Pro-Arab protests grow, Israel expands offensive
(CNN) -- Israel expanded its offensive into Palestinian towns Friday as pro-Arab protests grew and more voices called for an Israeli withdrawal from the West Bank.
Some of the heaviest fighting was in Nablus, the largest city in the West Bank. Palestinian sources said they had confirmed 14 Palestinians -- mostly civilians -- were killed, mainly in the Balata and Asker refugee camps. Thirty people were reported injured, but ambulances were unable to get into the area.
Israeli troops controlled most of the city, and the Israel Defense Forces arrested a large number of people, witnesses said. Palestinians were using firearms and grenades, and the Israelis were using helicopters, machine guns and tanks. (Full story)
In Jenin, the IDF said an officer and two soldiers were killed at the refugee camp.
Israel has said the campaign is aimed at destroying the Palestinian terrorist infrastructure. The campaign began after a wave of suicide bombings by Palestinians, beginning with the bombing of a crowded restaurant at the beginning of Passover that killed 26 Israelis.
The IDF said it is holding 1,200 Palestinian suspects in connection with terrorism, and it is reopening Ktziot internment camp in southern Israel's Negev desert for those detained.
Cross-border fighting also continued Friday between Hezbollah guerrillas in Lebanon and Israeli forces.
U.S. Secretary of State Colin Powell will leave Sunday for the Middle East on a mission to try to get Israelis and Palestinians back to the negotiating table, Powell announced Friday.
Echoing comments made by President Bush on Thursday, Powell called on Israel to withdraw its forces from Palestinian cities and said he hopes "the tragic situation we are seeing in the region on our television sets every day now will soon be brought to an end." (More on diplomatic efforts)
The man who chaired the international group that authored the Mitchell peace plan said Israel's military could make Powell's mission more difficult
"The risk, of course, is that longer and deeper the incursion goes, the less likely that Secretary Powell's visit will be successful," said former U.S. Sen.

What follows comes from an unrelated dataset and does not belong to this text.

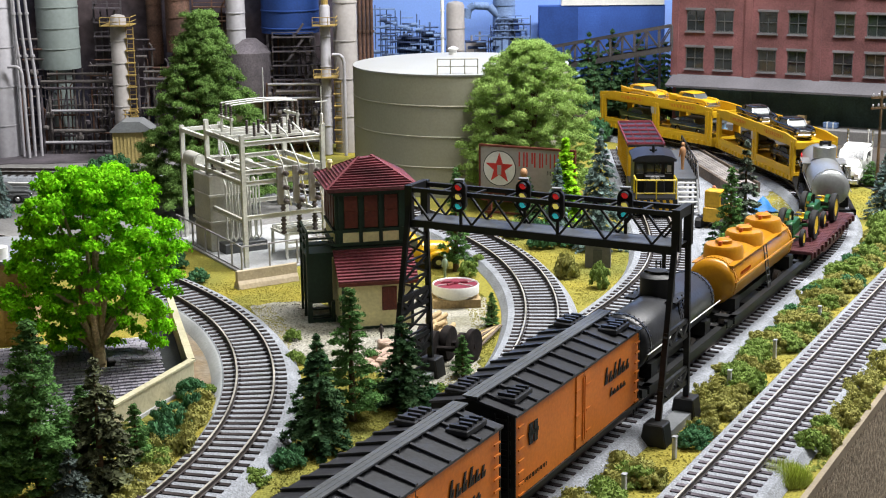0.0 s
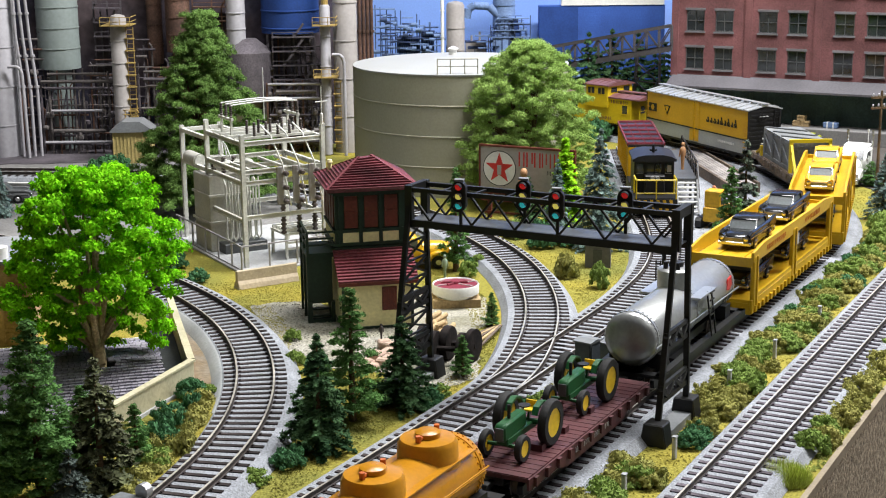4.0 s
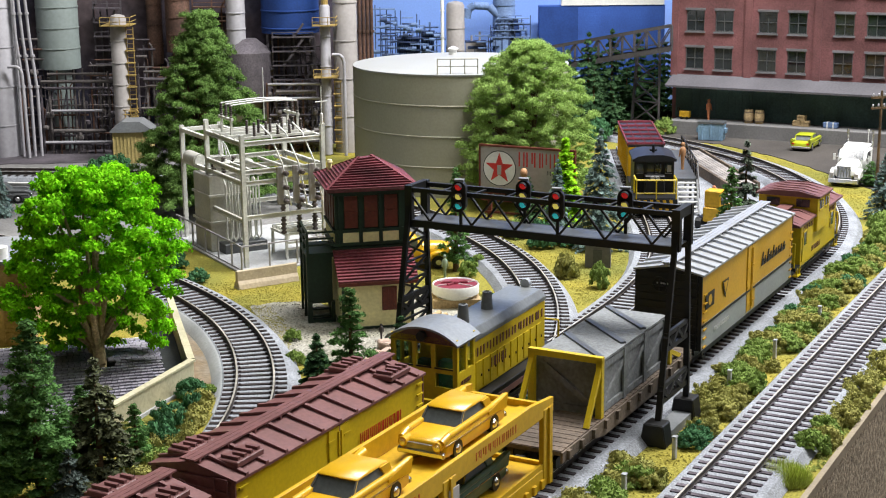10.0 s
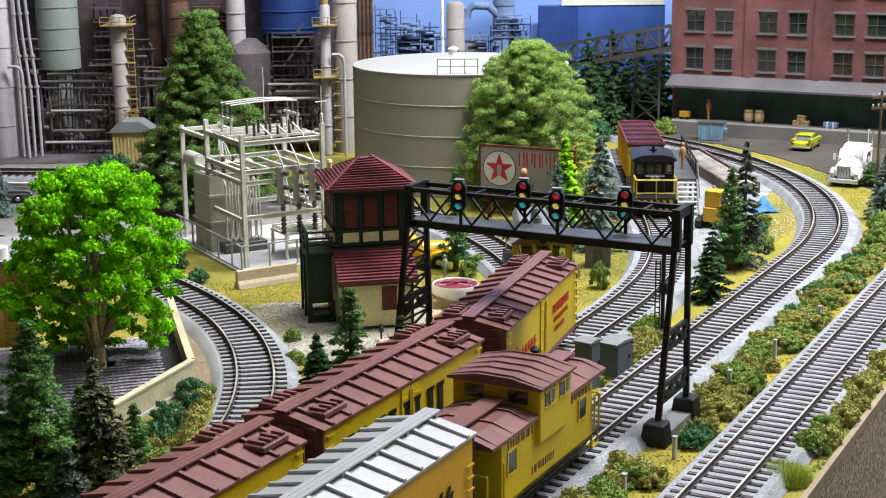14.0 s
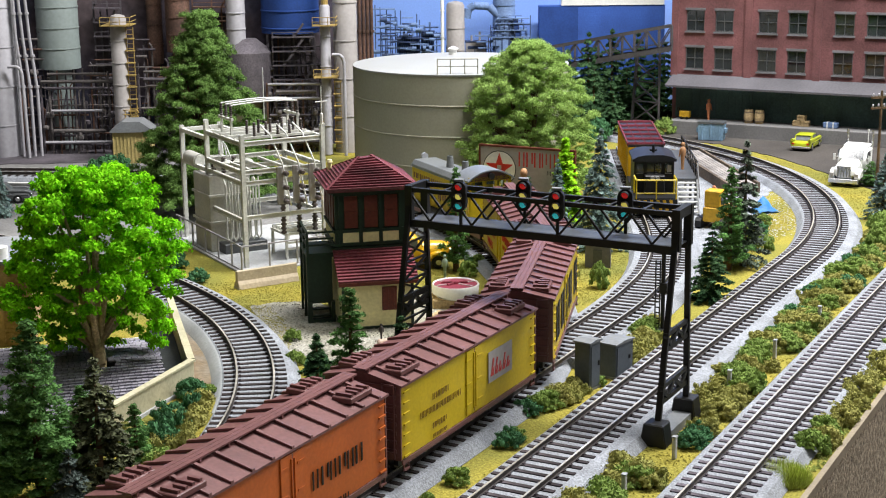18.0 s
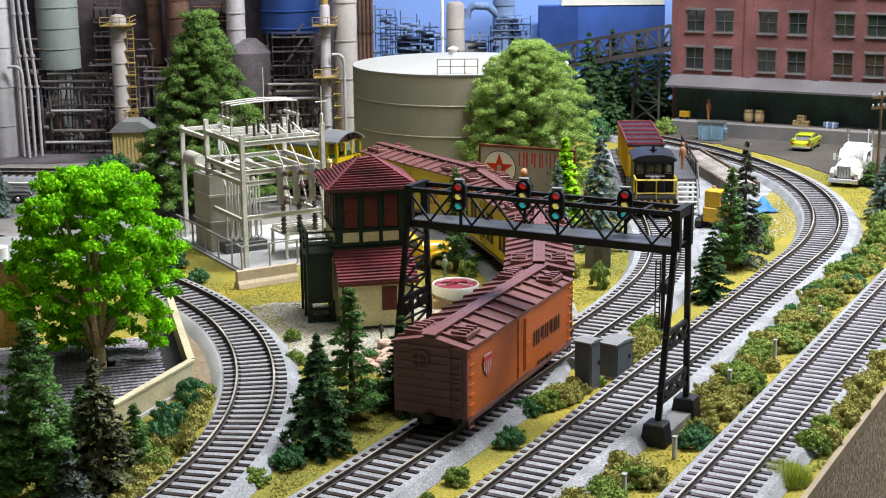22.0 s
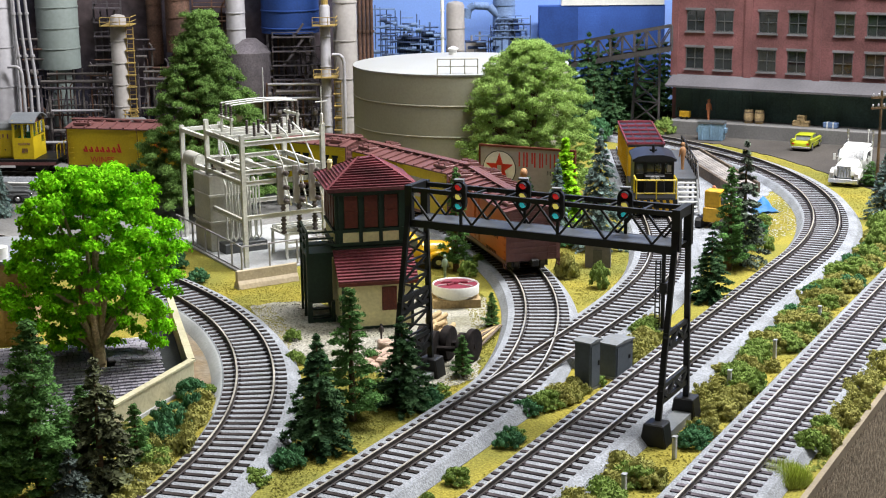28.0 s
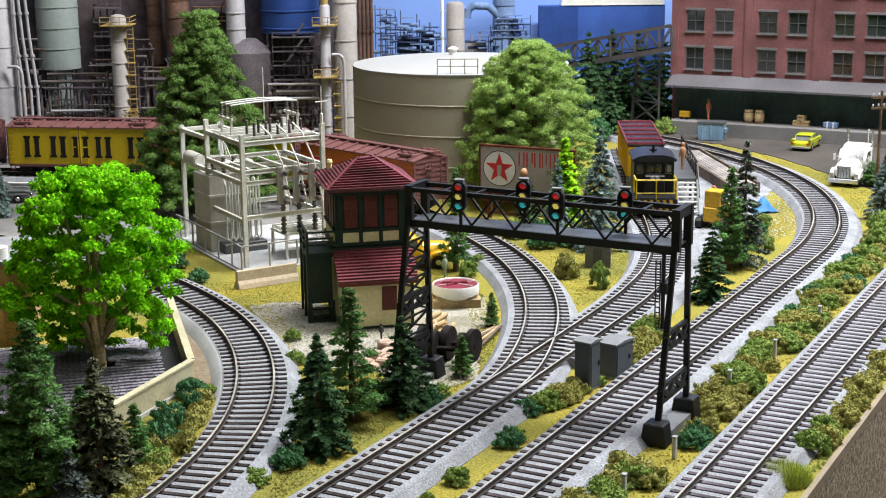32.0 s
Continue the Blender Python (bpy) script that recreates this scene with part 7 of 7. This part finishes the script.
px, py = on_dock(152)
b = thing("equipment_case", "pale blue-grey case lying on the dock", "case", (px, py, GROUND + 14), -28.4)
part("shell", Geo().box(-7, -3.5, 0, 7, 3.5, 5.5), BLUEPALE, b, bevel=0.8)
part("strap", Geo().box(-3.4, -3.8, 0, -2.2, 3.8, 5.8).box(2.2, -3.8, 0, 3.4, 3.8, 5.8), WHITE, b)
px, py = on_dock(7)
b = thing("hand_cart", "yellow hand cart standing on the dock", "cart", (px, py, GROUND + 14), -28.4)
part("tray", Geo().box(-4, -3, 2, 6, 3, 8), MACHINE, b, bevel=0.3)
part("handle", Geo().path([(-4, -2.5, 4), (-6, -2.5, 11), (-6, 2.5, 11), (-4, 2.5, 4)], 0.5), BLACK, b)
for x in (-2, 4):
    part("wheel", Geo().rod((x, -3.6, 1.4), (x, 3.6, 1.4), 1.4, n=12), RUBBER, b)
px, py = on_dock(32)
figure("orange-vested worker figurine on the dock", px, py, FIGORANGE, 14, 10, 21)
figure("pale green standing figurine beside the truck", 1, 876, FIGGREEN, 0, 10, 14.5)
figure("dark seated figurine by the boxes", -33, 745, FIGDARK, 0, 10, 9)


def spool():
    a = thing("turntable_base", "yellow timber base carrying a white and wine-red drum", "drum stand", (7, 815, GROUND), 4)
    for i in range(5):
        part("base_plank", Geo().box(-13.5 + i * 5.4, -10.5, 0, -8.14 + i * 5.4, 10.5, 5), LOG, a)
    part("drum_foot", Geo().lathe([(11.0, 5), (12.4, 7.1)], 36), WHITE, a, smooth=40)
    part("drum_ring", Geo().lathe([(12.4, 7), (13.4, 7), (13.6, 12.0), (13.2, 12.6), (12.8, 12.2), (12.6, 11.4)], 36, caps=False), WHITE, a, "white drum ring", smooth=50)
    part("drum_floor", Geo().lathe([(12.4, 11.2), (12.4, 12.0), (3, 12.2)], 36), WINE, a, "wine-red drum floor", smooth=40)
    part("spoke", Geo().beam((-11, -4, 12.3), (11, 4, 12.3), 1.0, 0.5), SKIN, a)
    part("spoke", Geo().beam((-9, 7, 12.3), (9, -7, 12.3), 1.0, 0.5), SKIN, a)
    part("winch", Geo().rod((-8, 2, 12.6), (7, 1, 12.8), 0.8).rod((-5, -4, 12.6), (6, 4, 12.8), 0.7).lathe([(2.4, 12), (2.0, 13.6), (0.5, 13.8)], 14), WINE, a)


spool()


SOOT = mat("sooty_black_iron", (0.022, 0.017, 0.016), 0.85, var=0.4, big=120, spec=0.15)


def wheelset(x, y, rz, tilt):
    a = thing("spare_wheelset", "rusty black spare wheelset lying on gravel", "wheelset", (x, y, GROUND + 8.6), rz, "spare wheelsets")
    part("axle", Geo().rod((0, -9, 0), (0, 9, 0), 1.3, n=10), SOOT, a)
    for s in (-1, 1):
        w = part("wheel", Geo().lathe([(1.2, -1.2), (7.6, -1.4), (8.6, -1.2), (8.6, 1.2), (7.4, 1.4), (6.6, 0.5), (2.6, 0.5), (1.2, 1.2)], 28, (0, s * 7, 0), "y"), SOOT, a, smooth=40)
        part("tyre_rim", Geo().lathe([(7.6, -1.5), (8.7, -1.3), (8.7, 1.3), (7.6, 1.5)], 28, (0, s * 7, 0), "y"), SOOT, w, smooth=40)


wheelset(-4, 712, 70, 0)
wheelset(8, 708, 62, 0)
wheelset(2, 700, 75, 0)
k = random.Random(8)
for i in range(9):
    a = thing("cut_log", "pale cut timber piece on the pile", "log", (-1 + k.uniform(-5, 5), 764 + k.uniform(-8, 8), GROUND + 1.6 + (i // 4) * 2.6), k.uniform(40, 100), "cut timber pile")
    part("timber", Geo().rod((-7, 0, 0), (7, 0, 0.4), 1.5, 1.4, 9), LOG, a, smooth=50)
for i in range(5):
    a = thing("loose_plank", "thin pale or brown stick of timber on the gravel", "plank", (14 + i * 2.2, 748 - i * 3, GROUND + 0.5 + i * 0.5), 52 + i * 5, "loose planks")
    part("board", Geo().box(-26, -0.7, 0, 26, 0.7, 0.7), LOG if i % 2 else DECK, a)
for i in range(11):
    a = thing("stone_block", "pinkish pale stone block on the gravel", "stone", (-36 + k.uniform(-8, 8), 716 + k.uniform(-24, 18), GROUND), k.uniform(0, 90), "stone blocks by the tower")
    sx, sy, sz = k.uniform(2.5, 5), k.uniform(2.5, 4.5), k.uniform(2.5, 6)
    part("block", Geo().box(-sx, -sy, 0, sx, sy, sz), PINK, a, bevel=0.9)
for x, y in MARKERS:
    a = thing("marker_post", "short weathered marker post by the track", "post", (x, y, GROUND), 61, "marker posts by the track")
    part("stake", Geo().box(-1.1, -0.8, 0, 1.1, 0.8, 9.5), CONCRETE, a, bevel=0.2)
    part("cap", Geo().box(-1.3, -1.0, 9.5, 1.3, 1.0, 10.0), GREYTRIM, a)


# ---- sunken house and tan building inside the left curve
def parapet_house():
    """Local x runs back along one parapet, y to the left; the other parapet leaves the corner askew."""
    a = thing("parapet_house", "low building with a dark slate roof and cream parapets", "building", (-121, 673, GROUND), 105)
    part("parapet", Geo().box(2, -1.2, 0, 120, 1.2, 12), PARAPET, a, "cream parapet wall", bevel=0.3)
    part("coping", Geo().box(1.6, -1.8, 12, 120, 1.8, 13), PARAPET, a)
    d, q = Vector((-0.815, 0.58, 0)), Vector((0.58, 0.815, 0))
    for name, z0, z1, w, m, n0, n1 in (("parapet", 1.6, 12, 1.2, PARAPET, 0, 72), ("coping", 12, 13, 1.8, PARAPET, -1, 72), ("foundation", 0, 1.6, 2.2, CONCRETE, 0, 72)):
        e = [d * n0 - q * w, d * n1 - q * w, d * n1 + q * w, d * n0 + q * w]
        part(name, Geo().prism([(p.x, p.y) for p in e], z0, z1, "xy"), m, a)
    # Walls and floor are near-black to paint the shadow gap inside the parapet.
    part("wall", Geo().prism([(-15, 13.5), (-68, 52), (-68, 95), (56, 95), (56, 13.5)], 0, 8.6, "xy"), SHADEBLACK, a, "house walls painted dark for the shadow gap")
    part("sunken_floor", Geo().box(2, 1.4, 0, 118, 13.4, 0.8), SHADEBLACK, a)
    slate = Geo().prism([(0, 0), (4.5, 0), (4.5, 0.5), (0, 1.1)], 0, 2.5, "xz").mesh("slate", SLATE)
    rng = random.Random(5)
    spare = Geo()
    for i in range(27):
        for j in range(29):
            x, y = -66 + i * 4.2, 13 + j * 2.75 + 0.6 * (i % 2)
            if x < -0.815 / 0.58 * y + 4 or (Vector((x - 8, y - 39.5, 0))).length < 6.5:
                continue
            z = 9 + 0.02 * (x + 66) + rng.uniform(0, 0.25)
            if x < 6 and j < 22:
                part("slate", slate, SLATE, a, at=mm(x, y, z))
            else:
                spare.box(x, y, z, x + 4.1, y + 2.5, z + 0.8)
    tagged(part("slate_rest", spare, SLATE, a, fix=False), kind="stuff")
    part("back_coping", Geo().box(48, 13, 8.6, 50, 95, 11.5), WHITE, a)


parapet_house()


def tan_block():
    a = thing("tan_brick_block", "tan brick building with pale coping and vent", "building", (-250, 735, GROUND), 12)
    part("wall", Geo().box(-40, 0, 0, 36, 60, 44), TANBRICK, a)
    part("coping", Geo().box(-41, -1, 44, 37, 61, 46), GREYTRIM, a)
    part("roof_vent", Geo().rod((20, 8, 46), (20, 8, 52), 5, n=18), WHITE, a, smooth=40)
    for x in (-40, -21, -2, 17, 32):
        part("pilaster", Geo().box(x, -1.2, 0, x + 4, 0, 44), TANBRICK, a)
    for z in range(2, 43, 2):
        part("brick_course", Geo().box(-40, -0.35, z, 36, 0, z + 1.7), TANBRICK, a)


tan_block()


def yard_shed():
    a = thing("yellow_shed", "yellow metal shed with a grey hipped roof", "shed", (-276, 1296, GROUND), 4)
    part("wall", Geo().box(-17, 0, 0, 17, 26, 29), mat("dull_yellow_sheet", (0.45, 0.36, 0.14), 0.7, var=0.12), a)
    for i in range(11):
        part("sheet_rib", Geo().box(-16.6 + i * 3.2, -0.5, 0, -15.8 + i * 3.2, 0, 29), mat("dull_yellow_rib", (0.43, 0.34, 0.13), 0.7, var=0.12) if i == 0 else bpy.data.materials["dull_yellow_rib"], a)
    part("roof", Geo().prism([(-19, 28.6), (19, 28.6), (19, 30), (8, 38), (-8, 38), (-19, 30)], -2, 28, "xz"), GREYPAINT, a)


yard_shed()
a = thing("yard_wall", "low pale concrete wall along the far track", "wall", (-300, 1150, GROUND), 170)
part("wall_panel", Geo().box(-130, -1.2, 0, 90, 1.2, 9), CONCRETE, a)
part("coping", Geo().box(-130, -1.8, 9, 90, 1.8, 10), WHITE, a)
automobile("dull grey model sedan in the far yard", AUTOGREY, mm(-345, 1125, GROUND + 0.5, 0, 0, 10), scale=0.95)


def utility_pole(x, y, h, label):
    a = thing("utility_pole", label, "pole", (x, y, GROUND), 20)
    part("pole", Geo().rod((0, 0, 0), (0, 0, h), 1.3, 0.9, 10), BARK, a, smooth=40)
    for z in (h - 6, h - 14):
        c = part("crossarm", Geo().box(-9, -0.7, z, 9, 0.7, z + 1.6), BARK, a)
        for i in range(4):
            part("insulator", Geo().lathe([(0.6, 0), (0.9, 1), (0.7, 2.2), (0.2, 2.6)], 8, (-7.5 + i * 5, 0, z + 1.6)), LILAC, c)


utility_pole(336, 1118, 82, "brown utility pole with pale insulators by the road")


# ---------------------------------------------------------------- what moves
def motions():
    for ob, line, run, s_mid, truck, local in ROLLING:
        rows = []
        for i in range(65):
            t = i * 0.5
            s = s_mid + run(t)
            a, b = line.at(s - truck / 2), line.at(s + truck / 2)
            rows.append((t, mm((a.x + b.x) / 2, (a.y + b.y) / 2, line.up(s), 0, 0, math.degrees(math.atan2(b.y - a.y, b.x - a.x))) @ local))
        walk(ob, rows)


motions()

George Mitchell.
Terje Larsen, the U.N. special envoy to the Middle East, also warned that getting the Palestinians to end terror attacks is not the only goal of the international community.
"What I do think is at the core of the problem, which we in a quartet -- that is the European Union, the U.S., Russia, the U.N. -- will have to say in the next couple of weeks, is that no cease-fire can take hold unless there are political underpinnings," Larsen said.
After a week of being isolated in his Ramallah compound by Israeli troops, Palestinian leader Yasser Arafat met there Friday with U.S. Middle East envoy Anthony Zinni, the first international representative to see Arafat since the Israeli military campaign began.
Zinni persuaded Arafat to form a committee of senior aides to work with him on a way out of the current crisis -- but Palestinians said Israel barred the three committee members from meeting with Zinni late Friday.
"As we have been informed officially by the American delegation here, Mr. Sharon rejected totally for such a meeting to take place," said Muhammad Rashid, a top Arafat aide.
Israel had no immediate comment on the matter.
Meanwhile, between 1,800 and 2,000 pro-Arab protesters rallied in New York's Times Square chanting anti-Israeli slogans.
In Manama, Bahrain, police clashed Friday with thousands of demonstrators who had gathered outside the U.S. Embassy to protest U.S. and Israeli actions in the Mideast.(Full story)
In Istanbul, Turkey, nearly 4,000 demonstrators gathered outside a mosque Friday to show their support for Palestinians.
Protests were also reported in Egypt, Lebanon, Tunisia, Saudi Arabia, Indonesia, and Jordan.